───── Supplied material ─────
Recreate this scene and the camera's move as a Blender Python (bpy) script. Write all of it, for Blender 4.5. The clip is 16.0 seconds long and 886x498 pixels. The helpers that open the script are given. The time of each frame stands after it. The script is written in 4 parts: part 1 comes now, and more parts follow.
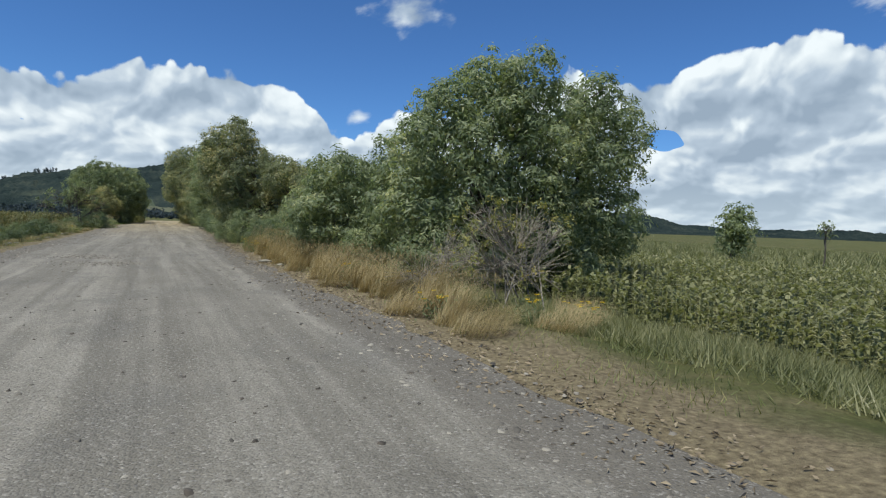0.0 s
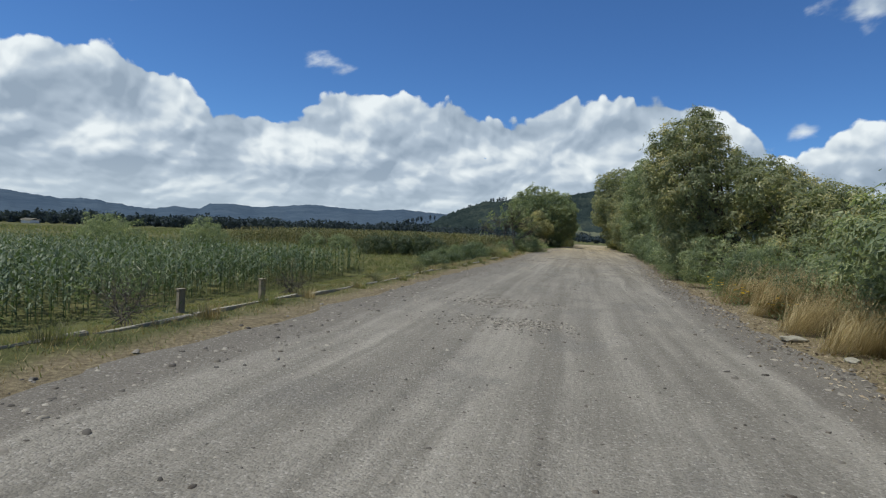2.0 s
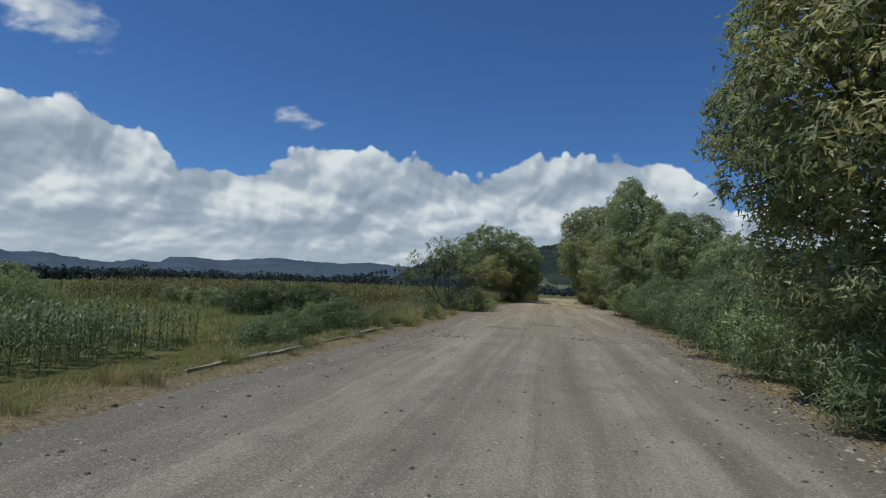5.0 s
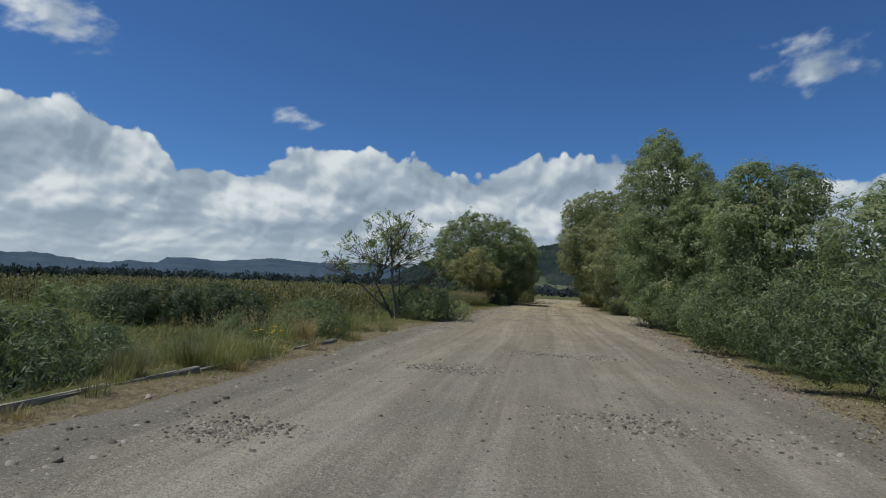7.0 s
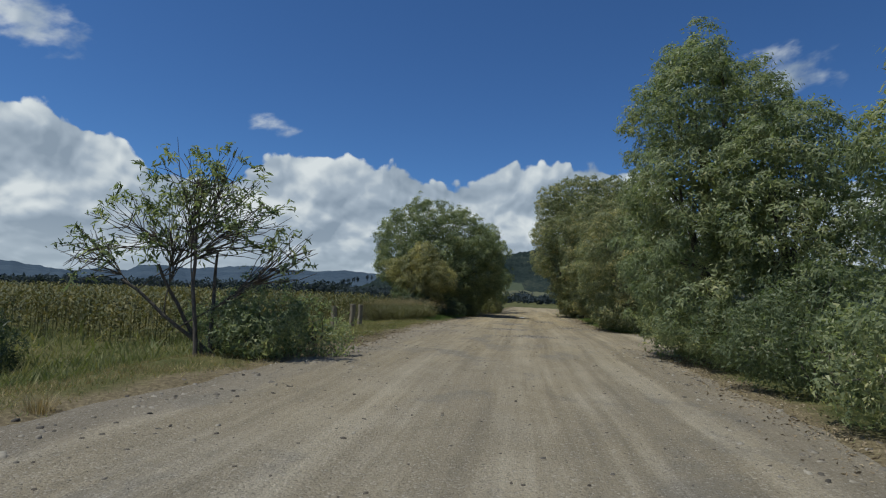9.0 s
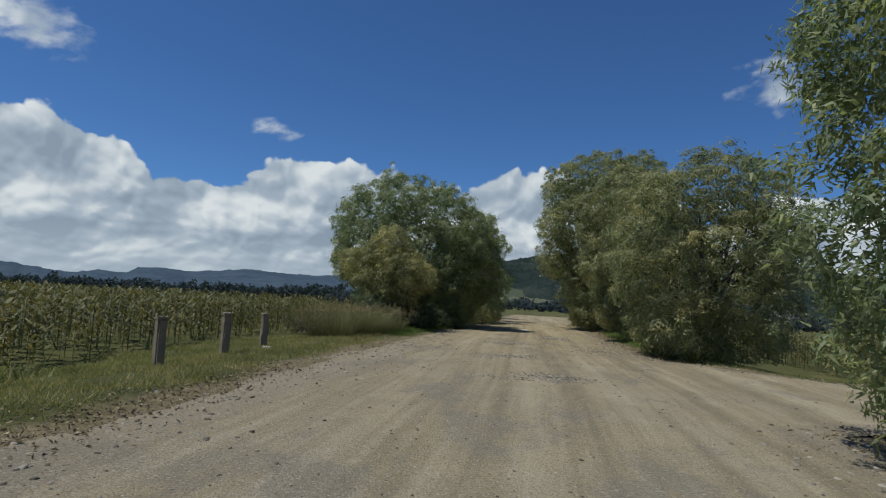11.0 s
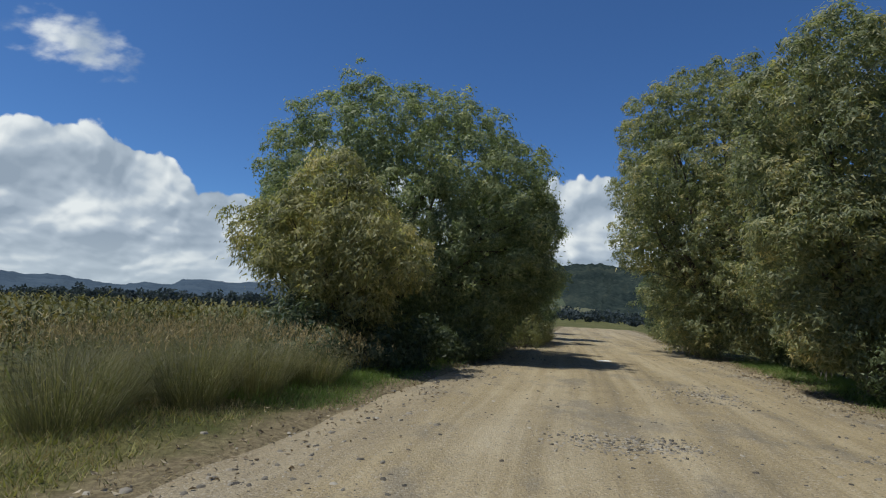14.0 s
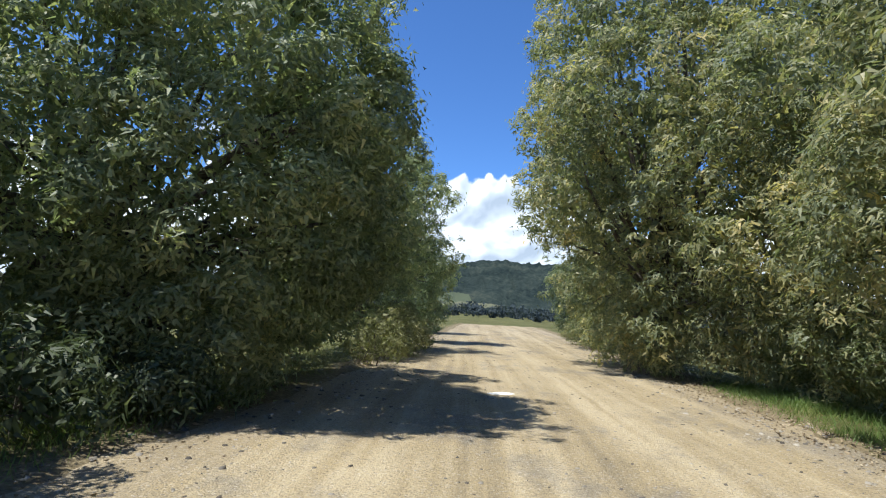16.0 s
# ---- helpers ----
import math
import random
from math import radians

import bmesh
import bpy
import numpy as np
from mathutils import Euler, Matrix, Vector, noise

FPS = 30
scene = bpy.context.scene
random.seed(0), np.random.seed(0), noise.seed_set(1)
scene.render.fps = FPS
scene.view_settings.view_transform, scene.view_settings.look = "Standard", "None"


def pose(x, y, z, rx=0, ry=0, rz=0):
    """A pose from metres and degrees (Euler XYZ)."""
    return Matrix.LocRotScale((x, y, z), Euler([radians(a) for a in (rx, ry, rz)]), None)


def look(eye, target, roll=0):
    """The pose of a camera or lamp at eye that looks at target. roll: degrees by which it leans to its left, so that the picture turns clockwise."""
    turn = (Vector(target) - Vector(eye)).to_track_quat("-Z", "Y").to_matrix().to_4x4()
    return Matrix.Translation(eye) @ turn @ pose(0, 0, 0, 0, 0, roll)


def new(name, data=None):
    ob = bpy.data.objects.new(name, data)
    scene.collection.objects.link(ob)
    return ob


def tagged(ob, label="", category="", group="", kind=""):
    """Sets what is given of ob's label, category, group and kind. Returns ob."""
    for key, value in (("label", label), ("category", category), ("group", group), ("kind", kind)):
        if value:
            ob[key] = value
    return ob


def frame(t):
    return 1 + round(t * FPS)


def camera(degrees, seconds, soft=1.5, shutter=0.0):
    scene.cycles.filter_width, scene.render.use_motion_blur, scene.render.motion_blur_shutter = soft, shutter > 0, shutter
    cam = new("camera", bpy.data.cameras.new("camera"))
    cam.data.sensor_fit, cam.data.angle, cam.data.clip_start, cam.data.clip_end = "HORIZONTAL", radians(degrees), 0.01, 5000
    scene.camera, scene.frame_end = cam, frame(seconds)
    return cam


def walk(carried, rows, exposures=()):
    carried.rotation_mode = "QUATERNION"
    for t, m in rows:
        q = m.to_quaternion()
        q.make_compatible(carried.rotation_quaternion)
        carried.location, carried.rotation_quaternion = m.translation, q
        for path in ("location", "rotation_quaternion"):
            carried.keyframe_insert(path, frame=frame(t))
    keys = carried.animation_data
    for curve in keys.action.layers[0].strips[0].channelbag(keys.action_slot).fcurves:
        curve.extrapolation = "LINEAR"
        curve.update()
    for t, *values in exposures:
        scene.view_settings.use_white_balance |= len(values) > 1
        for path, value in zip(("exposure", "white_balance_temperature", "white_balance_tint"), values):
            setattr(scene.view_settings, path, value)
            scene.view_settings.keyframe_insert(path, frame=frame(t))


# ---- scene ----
# ---- camera ----
cam = camera(73.15, 16.0, soft=1.15)
PATH = [
    (0.0, -0.000, 0.000, 1.377, 87.504, -1.752, -25.849),
    (0.5, -0.154, 2.315, 1.351, 88.139, -3.312, -11.803),
    (1.0, -0.260, 4.467, 1.396, 88.438, -3.525, 2.899),
    (1.5, -0.228, 6.591, 1.413, 88.328, -3.259, 12.056),
    (2.0, -0.212, 8.831, 1.423, 88.248, -3.074, 12.962),
    (2.5, -0.230, 11.321, 1.406, 88.159, -3.313, 13.107),
    (3.0, -0.256, 14.132, 1.410, 88.050, -2.995, 13.304),
    (3.1, -0.240, 14.710, 1.409, 88.550, -3.000, 13.300),
    (3.2, -0.220, 15.300, 1.407, 90.600, -3.010, 13.295),
    (3.3, -0.198, 15.900, 1.405, 91.950, -3.020, 13.290),
    (3.5, -0.156, 17.102, 1.402, 92.790, -3.053, 13.286),
    (4.0, -0.104, 20.281, 1.409, 93.484, -2.959, 10.498),
    (6.5, -0.004, 34.020, 1.347, 93.503, -2.871, 9.656),
    (7.0, 0.045, 37.177, 1.357, 93.569, -2.871, 9.716),
    (7.5, 0.190, 40.258, 1.373, 93.722, -2.735, 9.487),
    (8.0, 0.386, 43.074, 1.417, 94.105, -2.759, 7.897),
    (8.5, 0.576, 45.918, 1.428, 94.348, -2.658, 7.680),
    (9.0, 0.658, 48.781, 1.424, 94.353, -2.658, 7.654),
    (11.5, 0.275, 61.612, 1.415, 95.030, -3.622, 7.908),
    (12.0, -0.109, 64.214, 1.405, 95.052, -3.728, 9.667),
    (12.5, -0.432, 66.842, 1.400, 95.107, -3.470, 10.742),
    (13.0, -0.622, 69.090, 1.429, 95.318, -3.186, 11.056),
    (13.5, -0.726, 71.375, 1.406, 95.441, -3.187, 11.120),
    (14.0, -0.709, 73.625, 1.398, 95.637, -2.954, 11.312),
    (14.5, -0.624, 75.936, 1.399, 95.635, -2.821, 11.170),
    (15.0, -0.481, 78.227, 1.380, 95.597, -3.311, 9.395),
    (15.5, -0.308, 80.539, 1.362, 95.554, -3.583, 6.179),
    (16.0, 0.000, 82.845, 1.394, 95.686, -2.999, 2.550),
]
EXPOSURES = ((0.0, 0.1, 6220, 4), (0.5, 0.05, 6250, 5), (1.0, 0.0, 6280, 5), (3.0, -0.03, 6280, 5), (4.0, -0.26, 6260, 5), (6.5, -0.33, 6250, 4), (13.0, -0.3, 6300, 5), (14.5, 0.1, 6380, 6), (15.0, 0.42, 6330, 7), (16.0, 0.85, 6220, 8))
walk(cam, [(t, pose(*row)) for t, *row in PATH], EXPOSURES)

# ---- world, sun, exposure ----
SUN_EL, SUN_AZ = radians(65), radians(-112)   # azimuth from +y, clockwise positive


def sun_vector():
    return Vector((math.sin(SUN_AZ) * math.cos(SUN_EL), math.cos(SUN_AZ) * math.cos(SUN_EL), math.sin(SUN_EL)))


lamp = bpy.data.lights.new("sun", "SUN")
lamp.energy, lamp.angle, lamp.color = 4.2, radians(0.53), (1.0, 0.96, 0.88)
sun_ob = new("sun", lamp)
sun_ob.matrix_world = look(sun_vector() * 60, (0, 0, 0))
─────
§ Exercise prompt: Your task is to reproduce all of the material exactly. The pictures stay out.

§ Problem solution:
Recreate this scene and the camera's move as a Blender Python (bpy) script. Write all of it, for Blender 4.5. The clip is 16.0 seconds long and 886x498 pixels. The helpers that open the script are given. The time of each frame stands after it. The script is written in 4 parts: part 1 comes now, and more parts follow.
0.0 s
2.0 s
5.0 s
7.0 s
9.0 s
11.0 s
14.0 s
16.0 s
# ---- helpers ----
import math
import random
from math import radians

import bmesh
import bpy
import numpy as np
from mathutils import Euler, Matrix, Vector, noise

FPS = 30
scene = bpy.context.scene
random.seed(0), np.random.seed(0), noise.seed_set(1)
scene.render.fps = FPS
scene.view_settings.view_transform, scene.view_settings.look = "Standard", "None"


def pose(x, y, z, rx=0, ry=0, rz=0):
    """A pose from metres and degrees (Euler XYZ)."""
    return Matrix.LocRotScale((x, y, z), Euler([radians(a) for a in (rx, ry, rz)]), None)


def look(eye, target, roll=0):
    """The pose of a camera or lamp at eye that looks at target. roll: degrees by which it leans to its left, so that the picture turns clockwise."""
    turn = (Vector(target) - Vector(eye)).to_track_quat("-Z", "Y").to_matrix().to_4x4()
    return Matrix.Translation(eye) @ turn @ pose(0, 0, 0, 0, 0, roll)


def new(name, data=None):
    ob = bpy.data.objects.new(name, data)
    scene.collection.objects.link(ob)
    return ob


def tagged(ob, label="", category="", group="", kind=""):
    """Sets what is given of ob's label, category, group and kind. Returns ob."""
    for key, value in (("label", label), ("category", category), ("group", group), ("kind", kind)):
        if value:
            ob[key] = value
    return ob


def frame(t):
    return 1 + round(t * FPS)


def camera(degrees, seconds, soft=1.5, shutter=0.0):
    scene.cycles.filter_width, scene.render.use_motion_blur, scene.render.motion_blur_shutter = soft, shutter > 0, shutter
    cam = new("camera", bpy.data.cameras.new("camera"))
    cam.data.sensor_fit, cam.data.angle, cam.data.clip_start, cam.data.clip_end = "HORIZONTAL", radians(degrees), 0.01, 5000
    scene.camera, scene.frame_end = cam, frame(seconds)
    return cam


def walk(carried, rows, exposures=()):
    carried.rotation_mode = "QUATERNION"
    for t, m in rows:
        q = m.to_quaternion()
        q.make_compatible(carried.rotation_quaternion)
        carried.location, carried.rotation_quaternion = m.translation, q
        for path in ("location", "rotation_quaternion"):
            carried.keyframe_insert(path, frame=frame(t))
    keys = carried.animation_data
    for curve in keys.action.layers[0].strips[0].channelbag(keys.action_slot).fcurves:
        curve.extrapolation = "LINEAR"
        curve.update()
    for t, *values in exposures:
        scene.view_settings.use_white_balance |= len(values) > 1
        for path, value in zip(("exposure", "white_balance_temperature", "white_balance_tint"), values):
            setattr(scene.view_settings, path, value)
            scene.view_settings.keyframe_insert(path, frame=frame(t))


# ---- scene ----
# ---- camera ----
cam = camera(73.15, 16.0, soft=1.15)
PATH = [
    (0.0, -0.000, 0.000, 1.377, 87.504, -1.752, -25.849),
    (0.5, -0.154, 2.315, 1.351, 88.139, -3.312, -11.803),
    (1.0, -0.260, 4.467, 1.396, 88.438, -3.525, 2.899),
    (1.5, -0.228, 6.591, 1.413, 88.328, -3.259, 12.056),
    (2.0, -0.212, 8.831, 1.423, 88.248, -3.074, 12.962),
    (2.5, -0.230, 11.321, 1.406, 88.159, -3.313, 13.107),
    (3.0, -0.256, 14.132, 1.410, 88.050, -2.995, 13.304),
    (3.1, -0.240, 14.710, 1.409, 88.550, -3.000, 13.300),
    (3.2, -0.220, 15.300, 1.407, 90.600, -3.010, 13.295),
    (3.3, -0.198, 15.900, 1.405, 91.950, -3.020, 13.290),
    (3.5, -0.156, 17.102, 1.402, 92.790, -3.053, 13.286),
    (4.0, -0.104, 20.281, 1.409, 93.484, -2.959, 10.498),
    (6.5, -0.004, 34.020, 1.347, 93.503, -2.871, 9.656),
    (7.0, 0.045, 37.177, 1.357, 93.569, -2.871, 9.716),
    (7.5, 0.190, 40.258, 1.373, 93.722, -2.735, 9.487),
    (8.0, 0.386, 43.074, 1.417, 94.105, -2.759, 7.897),
    (8.5, 0.576, 45.918, 1.428, 94.348, -2.658, 7.680),
    (9.0, 0.658, 48.781, 1.424, 94.353, -2.658, 7.654),
    (11.5, 0.275, 61.612, 1.415, 95.030, -3.622, 7.908),
    (12.0, -0.109, 64.214, 1.405, 95.052, -3.728, 9.667),
    (12.5, -0.432, 66.842, 1.400, 95.107, -3.470, 10.742),
    (13.0, -0.622, 69.090, 1.429, 95.318, -3.186, 11.056),
    (13.5, -0.726, 71.375, 1.406, 95.441, -3.187, 11.120),
    (14.0, -0.709, 73.625, 1.398, 95.637, -2.954, 11.312),
    (14.5, -0.624, 75.936, 1.399, 95.635, -2.821, 11.170),
    (15.0, -0.481, 78.227, 1.380, 95.597, -3.311, 9.395),
    (15.5, -0.308, 80.539, 1.362, 95.554, -3.583, 6.179),
    (16.0, 0.000, 82.845, 1.394, 95.686, -2.999, 2.550),
]
EXPOSURES = ((0.0, 0.1, 6220, 4), (0.5, 0.05, 6250, 5), (1.0, 0.0, 6280, 5), (3.0, -0.03, 6280, 5), (4.0, -0.26, 6260, 5), (6.5, -0.33, 6250, 4), (13.0, -0.3, 6300, 5), (14.5, 0.1, 6380, 6), (15.0, 0.42, 6330, 7), (16.0, 0.85, 6220, 8))
walk(cam, [(t, pose(*row)) for t, *row in PATH], EXPOSURES)

# ---- world, sun, exposure ----
SUN_EL, SUN_AZ = radians(65), radians(-112)   # azimuth from +y, clockwise positive


def sun_vector():
    return Vector((math.sin(SUN_AZ) * math.cos(SUN_EL), math.cos(SUN_AZ) * math.cos(SUN_EL), math.sin(SUN_EL)))


lamp = bpy.data.lights.new("sun", "SUN")
lamp.energy, lamp.angle, lamp.color = 4.2, radians(0.53), (1.0, 0.96, 0.88)
sun_ob = new("sun", lamp)
sun_ob.matrix_world = look(sun_vector() * 60, (0, 0, 0))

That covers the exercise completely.